Aim. Carry none of the pictures over; write out the complete data exactly.
'''
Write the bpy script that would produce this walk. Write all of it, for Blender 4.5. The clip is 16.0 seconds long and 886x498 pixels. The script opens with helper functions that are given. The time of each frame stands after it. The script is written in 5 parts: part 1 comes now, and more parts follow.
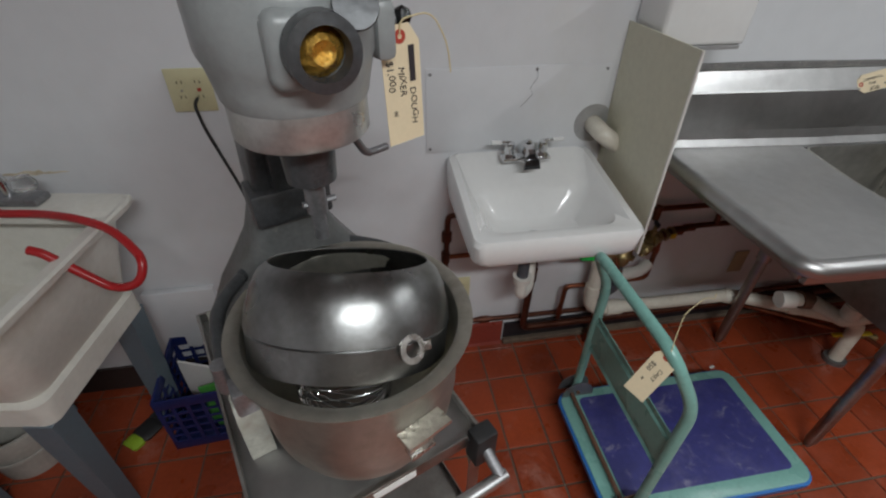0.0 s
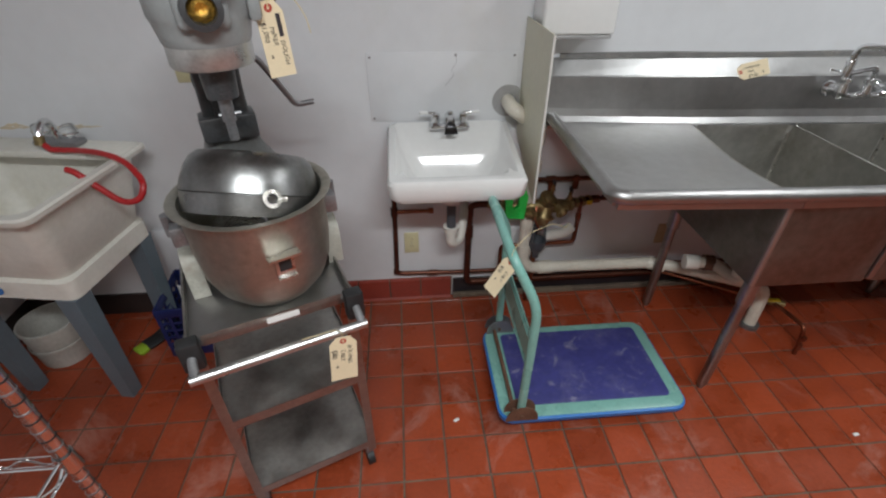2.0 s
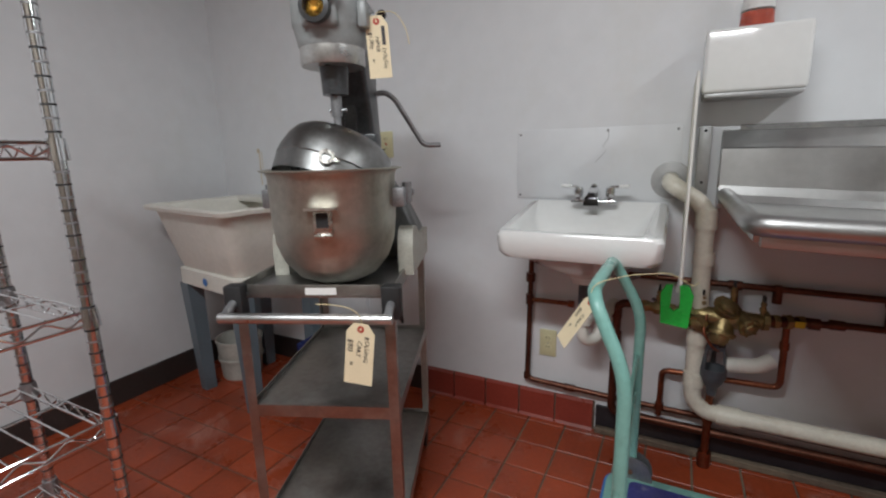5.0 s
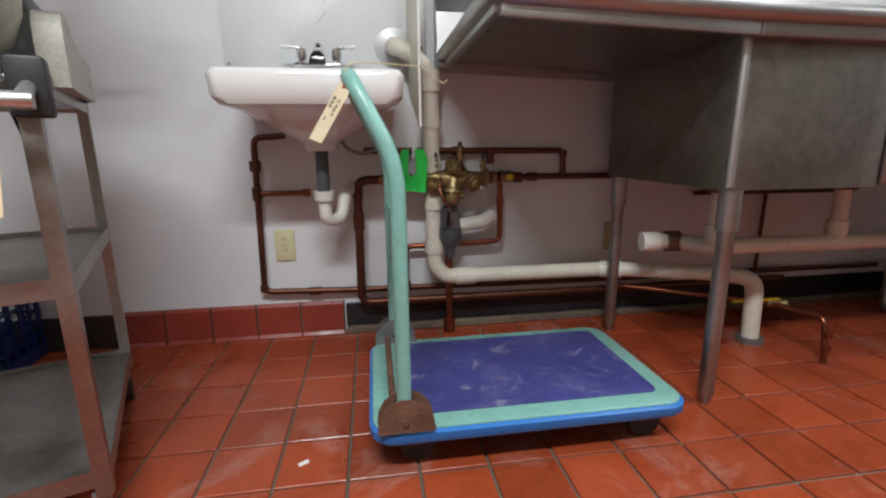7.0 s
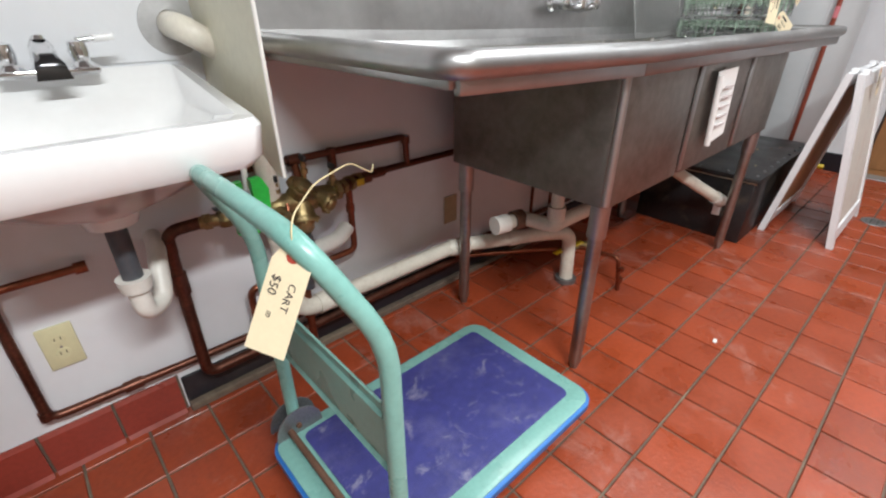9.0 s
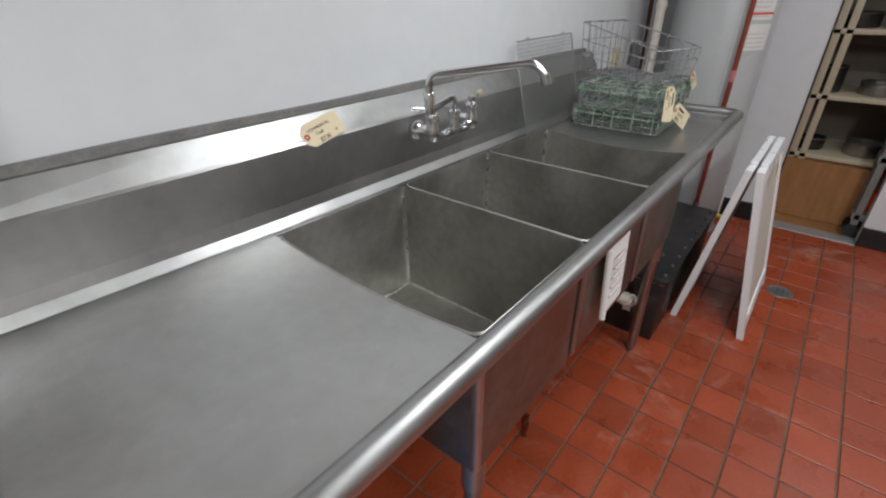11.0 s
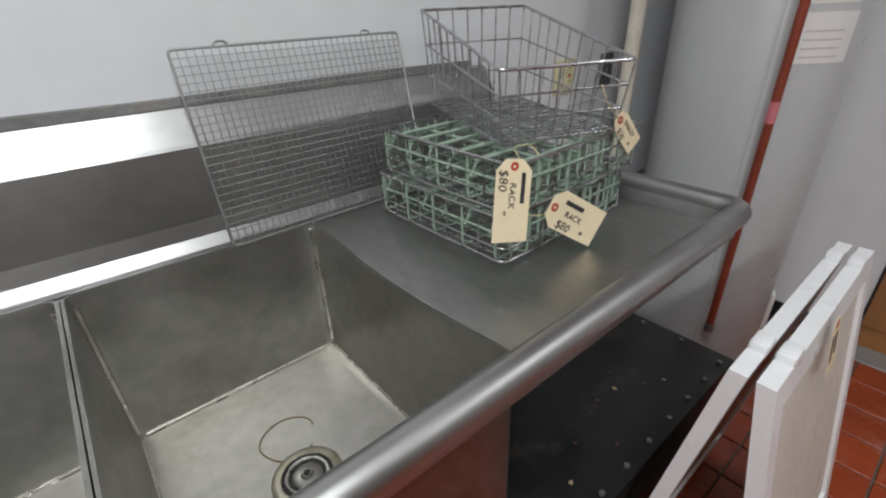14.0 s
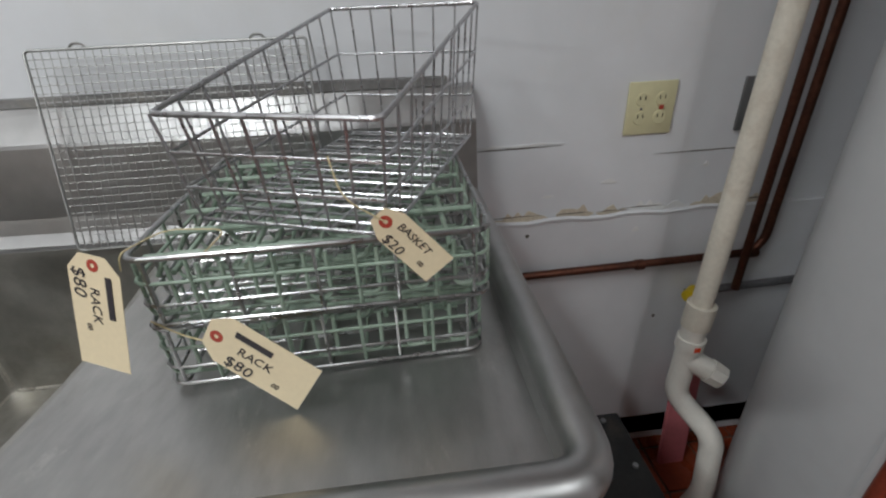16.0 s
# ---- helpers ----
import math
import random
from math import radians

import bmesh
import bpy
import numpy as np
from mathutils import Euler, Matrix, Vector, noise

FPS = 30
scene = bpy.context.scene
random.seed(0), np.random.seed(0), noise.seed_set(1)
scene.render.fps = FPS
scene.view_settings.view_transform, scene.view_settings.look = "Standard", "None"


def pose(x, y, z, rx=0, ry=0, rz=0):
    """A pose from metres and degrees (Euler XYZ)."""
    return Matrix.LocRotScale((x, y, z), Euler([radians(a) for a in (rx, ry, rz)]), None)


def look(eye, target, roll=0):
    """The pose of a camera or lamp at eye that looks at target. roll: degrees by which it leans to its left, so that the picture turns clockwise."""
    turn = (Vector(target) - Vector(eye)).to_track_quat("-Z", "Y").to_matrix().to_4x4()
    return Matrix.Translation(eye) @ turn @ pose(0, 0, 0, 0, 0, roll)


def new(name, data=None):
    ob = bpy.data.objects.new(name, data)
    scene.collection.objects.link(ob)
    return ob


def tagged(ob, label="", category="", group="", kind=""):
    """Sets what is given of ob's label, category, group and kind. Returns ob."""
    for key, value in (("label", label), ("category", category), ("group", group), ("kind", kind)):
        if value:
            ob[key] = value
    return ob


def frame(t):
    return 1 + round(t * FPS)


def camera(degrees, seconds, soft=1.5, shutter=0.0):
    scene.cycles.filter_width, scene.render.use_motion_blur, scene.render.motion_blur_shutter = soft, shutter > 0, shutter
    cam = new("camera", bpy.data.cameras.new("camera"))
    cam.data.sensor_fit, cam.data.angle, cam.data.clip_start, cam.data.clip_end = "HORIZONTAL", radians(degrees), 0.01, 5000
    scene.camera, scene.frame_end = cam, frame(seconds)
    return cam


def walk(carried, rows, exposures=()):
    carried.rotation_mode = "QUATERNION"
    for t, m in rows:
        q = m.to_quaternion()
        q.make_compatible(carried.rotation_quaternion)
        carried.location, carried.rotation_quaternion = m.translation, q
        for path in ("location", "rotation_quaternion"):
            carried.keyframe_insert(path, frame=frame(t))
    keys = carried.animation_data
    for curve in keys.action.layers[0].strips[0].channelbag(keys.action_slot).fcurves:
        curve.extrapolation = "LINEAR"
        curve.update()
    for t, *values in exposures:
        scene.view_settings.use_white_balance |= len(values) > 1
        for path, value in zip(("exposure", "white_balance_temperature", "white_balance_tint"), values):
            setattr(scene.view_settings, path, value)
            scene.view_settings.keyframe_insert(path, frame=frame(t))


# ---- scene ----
'''
The completed task.
Write the bpy script that would produce this walk. Write all of it, for Blender 4.5. The clip is 16.0 seconds long and 886x498 pixels. The script opens with helper functions that are given. The time of each frame stands after it. The script is written in 5 parts: part 1 comes now, and more parts follow.
0.0 s
2.0 s
5.0 s
7.0 s
9.0 s
11.0 s
14.0 s
16.0 s
# ---- helpers ----
import math
import random
from math import radians

import bmesh
import bpy
import numpy as np
from mathutils import Euler, Matrix, Vector, noise

FPS = 30
scene = bpy.context.scene
random.seed(0), np.random.seed(0), noise.seed_set(1)
scene.render.fps = FPS
scene.view_settings.view_transform, scene.view_settings.look = "Standard", "None"


def pose(x, y, z, rx=0, ry=0, rz=0):
    """A pose from metres and degrees (Euler XYZ)."""
    return Matrix.LocRotScale((x, y, z), Euler([radians(a) for a in (rx, ry, rz)]), None)


def look(eye, target, roll=0):
    """The pose of a camera or lamp at eye that looks at target. roll: degrees by which it leans to its left, so that the picture turns clockwise."""
    turn = (Vector(target) - Vector(eye)).to_track_quat("-Z", "Y").to_matrix().to_4x4()
    return Matrix.Translation(eye) @ turn @ pose(0, 0, 0, 0, 0, roll)


def new(name, data=None):
    ob = bpy.data.objects.new(name, data)
    scene.collection.objects.link(ob)
    return ob


def tagged(ob, label="", category="", group="", kind=""):
    """Sets what is given of ob's label, category, group and kind. Returns ob."""
    for key, value in (("label", label), ("category", category), ("group", group), ("kind", kind)):
        if value:
            ob[key] = value
    return ob


def frame(t):
    return 1 + round(t * FPS)


def camera(degrees, seconds, soft=1.5, shutter=0.0):
    scene.cycles.filter_width, scene.render.use_motion_blur, scene.render.motion_blur_shutter = soft, shutter > 0, shutter
    cam = new("camera", bpy.data.cameras.new("camera"))
    cam.data.sensor_fit, cam.data.angle, cam.data.clip_start, cam.data.clip_end = "HORIZONTAL", radians(degrees), 0.01, 5000
    scene.camera, scene.frame_end = cam, frame(seconds)
    return cam


def walk(carried, rows, exposures=()):
    carried.rotation_mode = "QUATERNION"
    for t, m in rows:
        q = m.to_quaternion()
        q.make_compatible(carried.rotation_quaternion)
        carried.location, carried.rotation_quaternion = m.translation, q
        for path in ("location", "rotation_quaternion"):
            carried.keyframe_insert(path, frame=frame(t))
    keys = carried.animation_data
    for curve in keys.action.layers[0].strips[0].channelbag(keys.action_slot).fcurves:
        curve.extrapolation = "LINEAR"
        curve.update()
    for t, *values in exposures:
        scene.view_settings.use_white_balance |= len(values) > 1
        for path, value in zip(("exposure", "white_balance_temperature", "white_balance_tint"), values):
            setattr(scene.view_settings, path, value)
            scene.view_settings.keyframe_insert(path, frame=frame(t))


# ---- scene ----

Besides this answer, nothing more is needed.